3. Speaking of such things, King Solomon's Mines and other novels of H. Rider Haggard from the 1880s have provided some great hours of escape! I guess it helps that the protagonist's name is Allan Quatermain! Very different, but in the same genre, is Joseph Conrad's Heart of Darkness.

4. Of course, I'm also a big fan of Sherlock Holmes. It transports you to another time, stimulates your mind--even if it's actually impossible to figure out those mysteries by deduction! (Sherlock uses much more induction and presumption than deduction!) When in London, I had to visit Baker Street Museum and do the "Jack the Ripper" walking tour at 9pm in Eastern London, and it sure takes you back to those days of Victorian mystery! Fun! We even had drizzling rain that night!

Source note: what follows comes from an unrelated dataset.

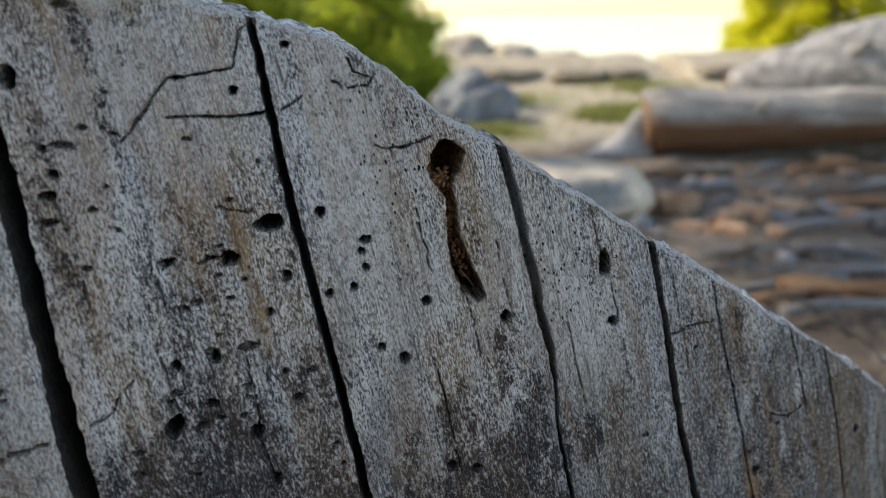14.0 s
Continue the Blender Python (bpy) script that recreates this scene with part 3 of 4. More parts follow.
def relief(x, z, u_grid):
    """Depth in mm below the face, stains (4 channels), rot and painted-in recess shade, for points given in mm."""
    depth = 0.16 * fbm(x / 1.4, z / 11, 3, 21) + 0.35 * fbm(x / 7, z / 60, 3, 31) + 0.8 * vnoise(x / 26, z / 90, 41)
    depth += 0.22 * np.maximum(fbm(x / 0.9, z / 1.6, 2, 51), 0.1)
    weather = smooth(95, 165, x)
    ribs = fbm((x + 200 * LEAN_GRAIN * z / 200) / 2.6, z / 75, 4, 61)
    depth += weather * 1.0 * np.maximum(ribs, -0.25)
    rot = np.zeros_like(x)
    # mask for the shade painted inside cracks, fissures and holes
    recess_shade = np.zeros_like(x)
    seam = (1 - smooth(0.9, 1.1, np.abs(u_grid - CRACK_U[0]) * 2000 / CRACKS[0][0])) * 0.8
    stain_ring = np.zeros_like(x)
    for k, (width, deep, path, taper) in enumerate(CRACKS):
        off = (u_grid * 1000 - CRACK_U[k] * 1000) / (width / 2)
        here = deep * (0.85 + 0.15 * vnoise(z / 6, z * 0, 70 + k)) * (1 - smooth(372, 380, z) if k else 1)
        depth = depth + (1 - smooth(0.86, 1.04, np.abs(off))) * here
        depth += 0.3 * np.exp(-np.abs(off) / 1.6)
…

5. I also liked Nelson DeMille's Charm School, since it presents a supposedly fantastic tale of spy training in the USSR. Now that I live here, its conspiratorial nature does NOT seem so far-fetched!

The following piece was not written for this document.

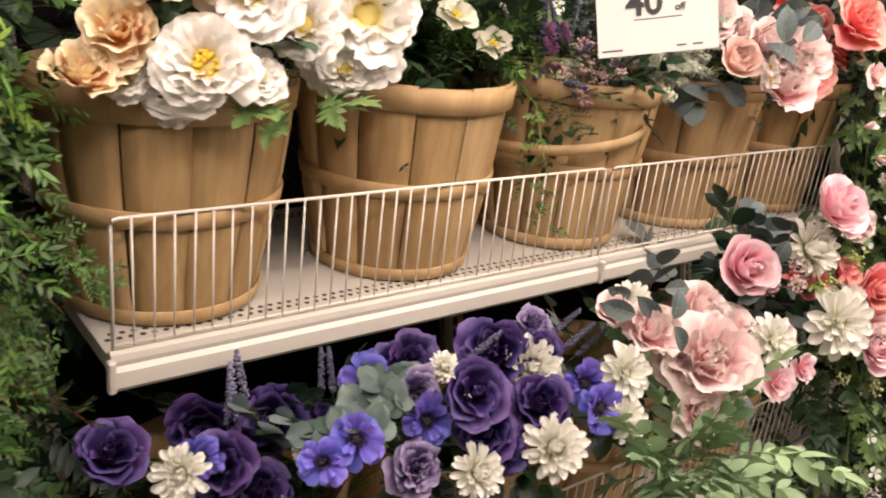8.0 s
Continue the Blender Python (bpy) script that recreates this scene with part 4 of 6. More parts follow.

6. I don't enjoy the gruesome details, but I've enjoyed a lot about Jeffrey Deaver's suspense novels. He really takes you to a place, draws you in, develops his characters, and tells a story!

7. Dean Koontz wrote a quite unusual but great little novel called Life Expectancy. I loved his characters -- so unlikely! And his plot -- so unlikely! And the outlook and humor of his characters in the face of grave tragedy and horror. It even approached the question of Predestination, which was well done.  

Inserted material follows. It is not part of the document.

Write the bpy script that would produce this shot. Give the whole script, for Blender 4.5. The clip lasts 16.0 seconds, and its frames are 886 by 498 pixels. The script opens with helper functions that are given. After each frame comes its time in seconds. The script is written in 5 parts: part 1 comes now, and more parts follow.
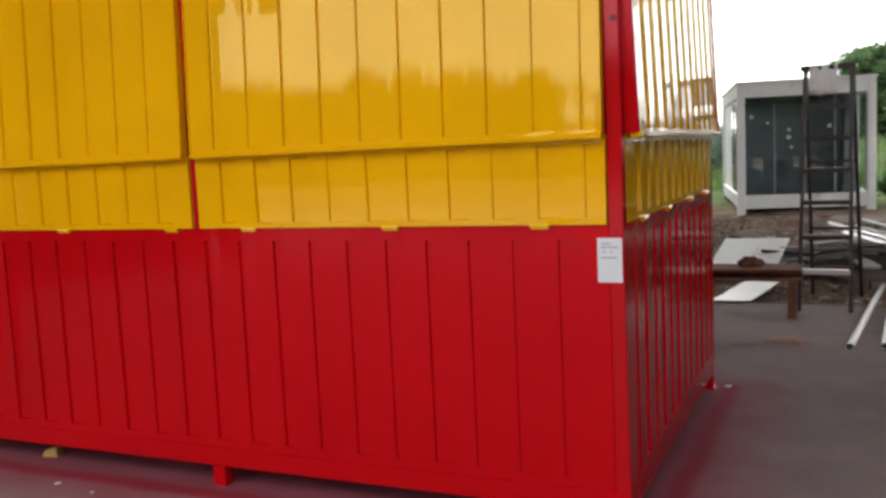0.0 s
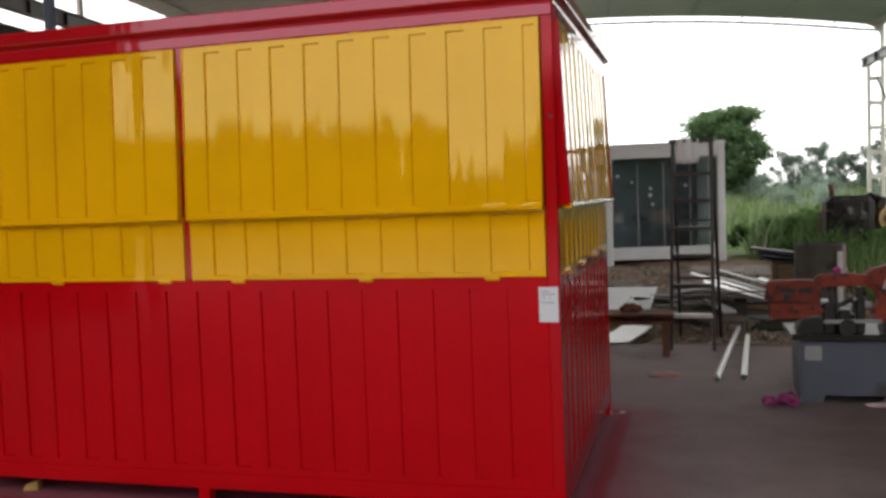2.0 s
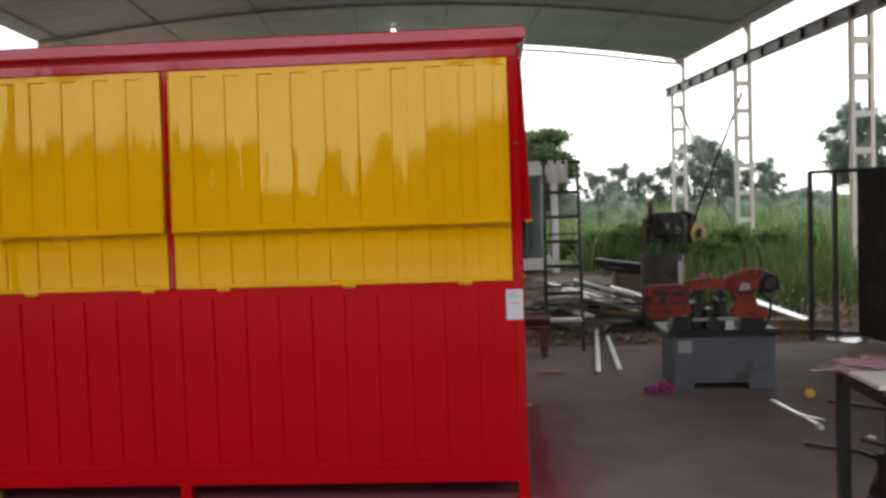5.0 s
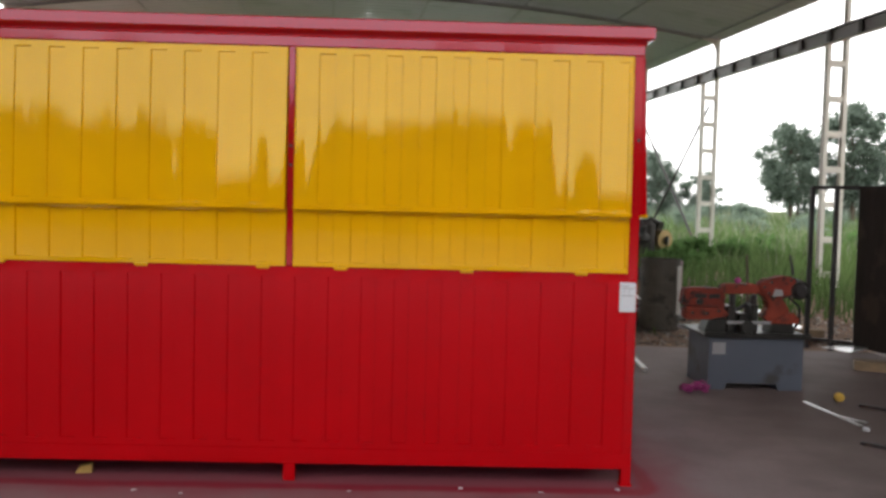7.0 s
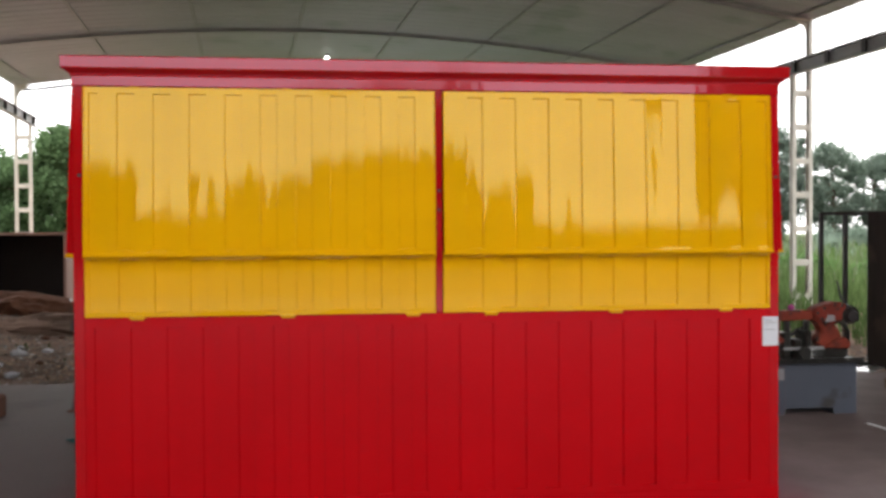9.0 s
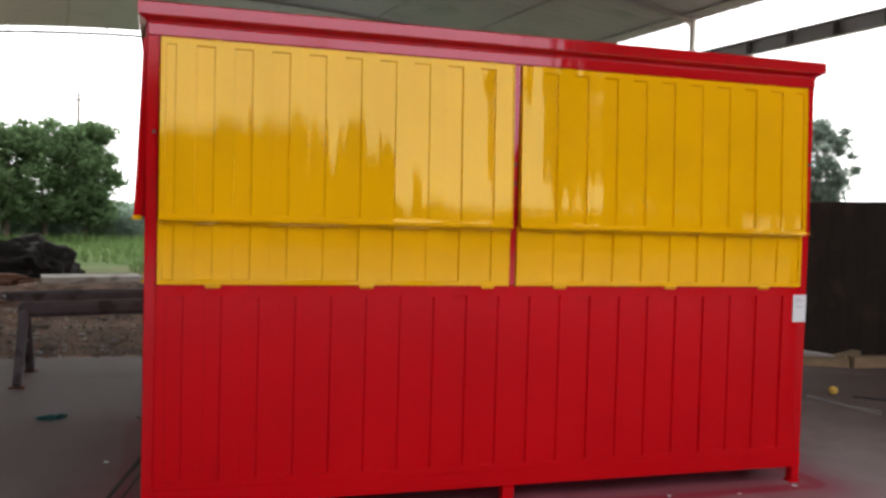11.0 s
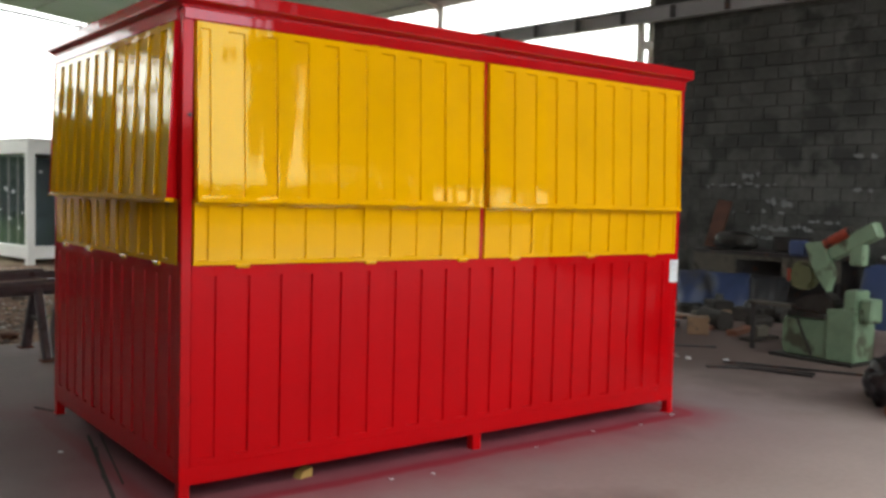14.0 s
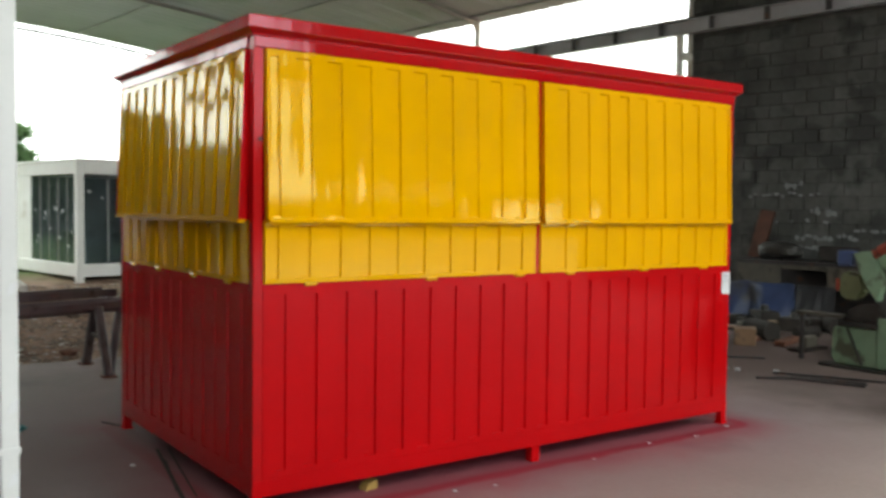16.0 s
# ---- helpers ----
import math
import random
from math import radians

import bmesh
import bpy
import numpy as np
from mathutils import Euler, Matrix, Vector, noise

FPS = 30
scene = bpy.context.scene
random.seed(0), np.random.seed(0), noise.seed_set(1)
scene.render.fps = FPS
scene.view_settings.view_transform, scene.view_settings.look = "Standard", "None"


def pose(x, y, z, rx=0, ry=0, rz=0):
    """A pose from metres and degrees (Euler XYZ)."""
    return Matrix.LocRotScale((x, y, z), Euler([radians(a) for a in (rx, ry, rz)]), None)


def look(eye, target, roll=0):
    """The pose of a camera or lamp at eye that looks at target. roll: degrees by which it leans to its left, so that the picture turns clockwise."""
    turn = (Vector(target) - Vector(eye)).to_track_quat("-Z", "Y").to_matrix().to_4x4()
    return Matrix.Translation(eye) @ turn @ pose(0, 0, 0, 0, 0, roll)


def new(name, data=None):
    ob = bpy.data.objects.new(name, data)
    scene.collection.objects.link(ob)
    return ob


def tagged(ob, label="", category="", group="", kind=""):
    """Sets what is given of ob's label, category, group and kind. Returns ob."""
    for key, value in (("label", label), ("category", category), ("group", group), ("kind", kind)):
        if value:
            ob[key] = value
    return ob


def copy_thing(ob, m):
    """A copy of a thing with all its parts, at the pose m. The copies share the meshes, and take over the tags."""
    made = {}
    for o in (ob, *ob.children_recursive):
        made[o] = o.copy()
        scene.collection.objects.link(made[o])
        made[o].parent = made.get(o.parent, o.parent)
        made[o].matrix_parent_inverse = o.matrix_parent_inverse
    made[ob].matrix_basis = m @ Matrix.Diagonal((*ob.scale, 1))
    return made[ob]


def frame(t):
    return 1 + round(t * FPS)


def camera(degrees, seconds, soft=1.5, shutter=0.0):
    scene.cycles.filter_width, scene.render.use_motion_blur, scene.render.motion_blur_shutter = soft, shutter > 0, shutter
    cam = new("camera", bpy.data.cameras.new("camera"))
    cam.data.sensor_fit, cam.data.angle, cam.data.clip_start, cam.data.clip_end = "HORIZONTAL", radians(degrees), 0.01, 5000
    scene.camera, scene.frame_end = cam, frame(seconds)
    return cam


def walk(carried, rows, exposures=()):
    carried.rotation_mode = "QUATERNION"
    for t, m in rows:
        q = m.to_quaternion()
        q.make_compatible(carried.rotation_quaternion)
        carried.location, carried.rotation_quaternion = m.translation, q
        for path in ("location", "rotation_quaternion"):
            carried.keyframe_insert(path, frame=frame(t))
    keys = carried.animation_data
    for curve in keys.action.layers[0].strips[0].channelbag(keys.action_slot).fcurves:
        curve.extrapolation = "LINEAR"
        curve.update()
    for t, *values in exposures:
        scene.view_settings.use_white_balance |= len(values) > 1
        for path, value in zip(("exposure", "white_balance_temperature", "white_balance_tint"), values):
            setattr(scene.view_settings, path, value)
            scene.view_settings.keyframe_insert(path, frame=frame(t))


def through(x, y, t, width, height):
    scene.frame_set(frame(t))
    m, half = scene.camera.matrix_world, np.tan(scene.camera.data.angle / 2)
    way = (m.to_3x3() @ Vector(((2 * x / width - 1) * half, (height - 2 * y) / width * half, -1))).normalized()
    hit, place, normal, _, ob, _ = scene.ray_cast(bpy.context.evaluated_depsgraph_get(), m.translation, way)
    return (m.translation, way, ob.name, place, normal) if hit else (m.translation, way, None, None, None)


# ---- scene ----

8. There's lots more, but there are a few, to start!

  • Favorite Music:
I love Sheryl Crow's music. OK, yes, her language is awful, and her values are libertine. We are exact opposites on that score. But her voice and rhythm and variety and musical scores are... Wow! My real problem with her is that since she's started running around (or cycling around?) with Lance, she hasn't produced anything new! They keep re-sorting and re-releasing her old stuff into "new" albums. Come on,
Come on! Let us have something new, Sheryl!

More later....

Clay's photo site is www.clayq.smugmug.com. Click here to see his pictures under the name clayq.  You may want more details of Clay's photographic Resume: 

 

Personal Interests

 

Clay loves music & the arts, scuba diving, & all of life to the Glory of God. This is the wealth of the Reformed Worldview -- EVERYTHING in life comes from the hand of our Good God, and can be used for His purposes and His Glory! L'Chaim--To Life!

 

Clay is a long-time photographer, getting his first camera in 1959, running a darkroom for his father, developing his own color slides, etc. You can see some of his artistic photography by clicking here: http://clayq.smugmug.com/gallery/4597764_bPuDB#271135892

 

Clay also loves his work as a Presbyterian pastor with a PhD in Theology, as a missionary with a Doctor of Ministries in Missiology, and as President of ERSU Seminary in Ukraine.

 

Clay continues to be involved in MUSIC as well, occasionally playing his clarinet, which he studied for 7 years in his youth. He was Drum Major in High School, and continues to sing bass in the church choir, even occasionally directing the choir. He was recently privileged to direct the Choir Alumni in a number at Belhaven College Homecoming (November 2007). He was also very involved in the pipe organ installation in Odessa church.

 

He has had many other hobbies along the way, including flying a Citabria light plane, learning Morse Code as a child and getting his Ham Radio license (WB5OFZ), racing a 14-foot Lido sailboat in the Jackson Yacht Club with his dad, doing geneaological research, becoming a YMCA Water Safety Instructor, canoeing, whitewater rafting, waterskiing (even slalom), fly fishing, etc.

 

Being a missionary does have occasional advantages! Besides getting to see marvellous museums in Holland, Kyiv, and Prague, he's been able to do exotic things like see the pyramids, visit Delphi and Corinth and Ephesus, and go scuba diving in the Red Sea! Moses may have walked there, but he didn't see the beautiful fish I did! Clay's favorite dive, though, was in a cave in Mexico (cenote ChocMool), where you enter a small pond in the jungle to come out in an air pocket UNDER a tree's roots!

 

We also have a cat, a dog, and aquarium fish! So life is not dull -- and it shouldn't be! If we're "bored", we're simply not understanding the significance of the moment God is giving us right now. "Carpe Diem"! Sieze the Day for the Glory of God!